Bref, il y a «un décalage total entre les ambitions environnementales affichées par la France, les grands discours sur la protection des milieux et des espèces et la réalité que vivent ceux qui doivent protéger la biodiversité et éduquer le grand public à sa préservation, sur le terrain, ce que nous faisons de moins en moins au risque de créer un déficit d'image pour le Parc», pointe Étienne Farand.

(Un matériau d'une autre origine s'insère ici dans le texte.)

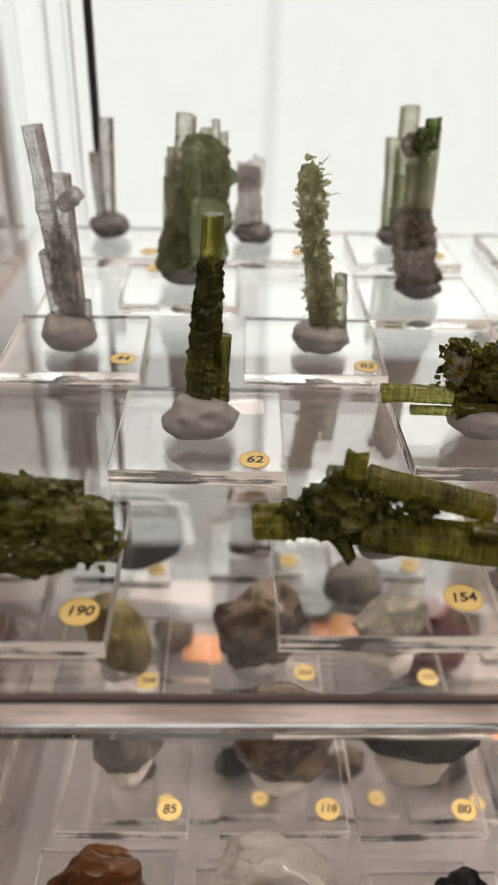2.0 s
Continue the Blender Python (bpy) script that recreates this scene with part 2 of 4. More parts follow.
GRASS_GREEN = crystal_stuff("grass_green_tip", (0.13, 0.19, 0.06), (0.32, 0.41, 0.16), 0.74, ior=1.3)
FERN = crystal_stuff("fern_crust", (0.58, 0.61, 0.40), (0.95, 0.96, 0.80), 0.9, 0.12, ior=1.22, inner=0.25)
CITRINE = crystal_stuff("yellow_green_cluster", (0.20, 0.21, 0.025), (0.44, 0.45, 0.09), 0.66, 0.15)
BRIGHT = crystal_stuff("bright_rod", (0.26, 0.28, 0.04), (0.80, 0.82, 0.28), 0.75, 0.12, ior=1.35, cross=0.75, ribs=0.5)
MICA = crystal_stuff("mauve_crystal", (0.78, 0.755, 0.75), (0.98, 0.965, 0.96), 0.95, 0.1, ior=1.2, cross=0.1)
MAUVE = crystal_stuff("cloudy_mauve", (0.30, 0.272, 0.262), (0.58, 0.535, 0.525), 0.9, 0.3, 90, 150, ior=1.12, cross=0.05, inner=0.45)
LILAC = crystal_stuff("pale_lilac_crystal", (0.36, 0.335, 0.33), (0.74, 0.705, 0.695), 0.88, 0.3, 700, 130, ior=1.22, cross=0.1, inner=0.16)
VEIL = crystal_stuff("green_veil", (0.20, 0.24, 0.13), (0.55, 0.59, 0.40), 0.74, 0.35, 700, 90, ior=1.2, cross=0.1, inner=0.4)
UMBER = crystal_stuff("brown_mica_crust", (0.22, 0.20, 0.188), (0.56, 0.52, 0.495), 0.74, 0.35, 500, 150, ior=1.25, cross=0.1, inner=0.3)
SCHIST = rock("dark_green_matrix", [(0.35, (0.06, 0.07, 0.042)), (0.6, (0.14, 0.165, 0.095)), (0.85, (0.30, 0.34, 0.22))], 110, 0.45, 0.9, 700, 0.25)
MATRIX = rock("grey_matrix", [(0.35, (0.14, 0.13, 0.12)), (0.65, (0.32, 0.305, 0.285)), (0.85, (0.52, 0.50, 0.47))], 220, 0.7, 0.9, 900)
CARD_ORANGE = paint("orange_card", (0.80, 0.40, 0.20), 0.6, 0.06, 30, 0.03)
COUNTER = paint("counter_top_paint", (0.24, 0.205, 0.20), 0.6, 0.08, 8.0)
PLINTH = paint("dark_brown_plinth", (0.085, 0.065, 0.062), 0.5, 0.15, 6.0)


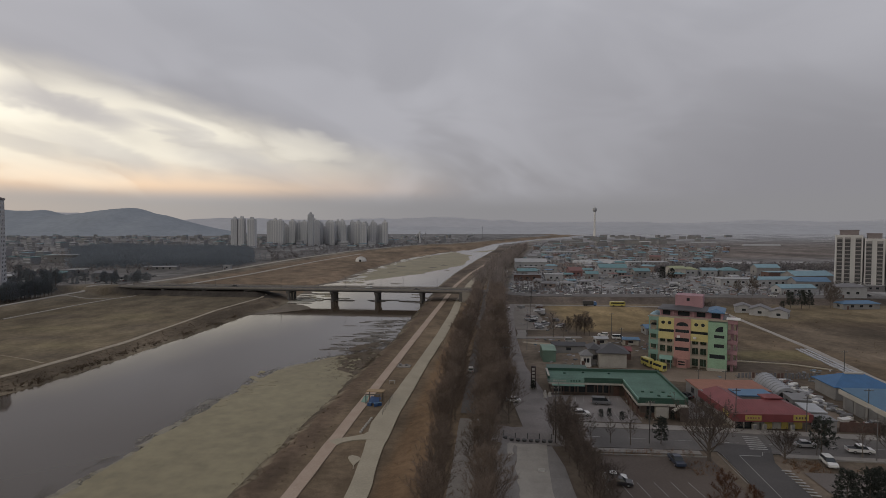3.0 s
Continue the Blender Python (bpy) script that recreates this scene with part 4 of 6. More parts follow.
    put("window", slab_window(0.8, 0.8), b, 9.6, 5.98, 17.9)
    for x in (7.9, 12.0):
        part("air_conditioner", Shape().box(x - 0.4, -0.75, 8.3, x + 0.4, -0.37, 8.9, 0.06), M_WHITE, b)
    part("porch_roof", Shape().gable(3.4, -3.2, 6.4, -0.2, 2.5, 3.3, 0.2, 0.1), P_TEAL, b, "small teal porch roof")
    for x in (3.5, 6.3):
        part("porch_post", Shape().box(x - 0.1, -3.1, 0, x + 0.1, -2.9, 2.5), P_TEAL, b)


build_academy()


def bars(parent, x0, x1, y, z, h, n, material, name="lettering"):
    """Unreadable writing on a sign, as plain bars."""
    rnd = random.Random(n)
    sh = Shape()
    w = (x1 - x0) / n
    for k in range(n):
        sh.box(x0 + k * w + w * 0.12, y - 0.03, z, x0 + k * w + w * rnd.uniform(0.6, 0.88), y, z + h * rnd.uniform(0.8, 1.0))
    return part(name, sh, material, parent)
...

Une réalité qui se résumerait presque d'un chiffre : 828… C'est-à-dire le nombre de postes qui seront supprimés en 2018 au ministère de la Transition écologique, deuxième contributeur à la réduction des effectifs de la fonction publique derrière le ministère de l'Économie.

Tirer la sonnette d'alarme sur un environnement de plus en plus menacé -un tiers d'oiseaux disparus en 15 ans- mais de moins en moins défendu, faute de moyens humains et matériels sur le terrain : le 22 mai, à côté du rouge traditionnel, il y aura aussi du vert colère dans les défilés.
 
«Insécurité professionnelle»

Moins d'effectifs, moins d'argent, donc un travail plus tendu dans un milieu montagnard par définition hostile : «ces coupes créent de l'insécurité professionnelle», soulignent également ces représentants syndicaux. Siégeant au CHSCT du Parc national des Pyrénées, Pierre Lapenu, constate ainsi «de la tension au sein des équipes» et «une nette augmentation des arrêts de travail, de l'accidentologie du fait de la fatigue physique et nerveuse». Assurant une mission de police en tant qu'inspecteur de l'environnement, Virginie Perraud souligne aussi la solitude qu'elle et ses collègues ressentent lors des contrôles et lorsqu'il s'agit de faire face à l'agressivité de certains montagnards sur le dossier ours «où les gardes devront jouer le rôle de tampon, après les annonces de réintroduction.»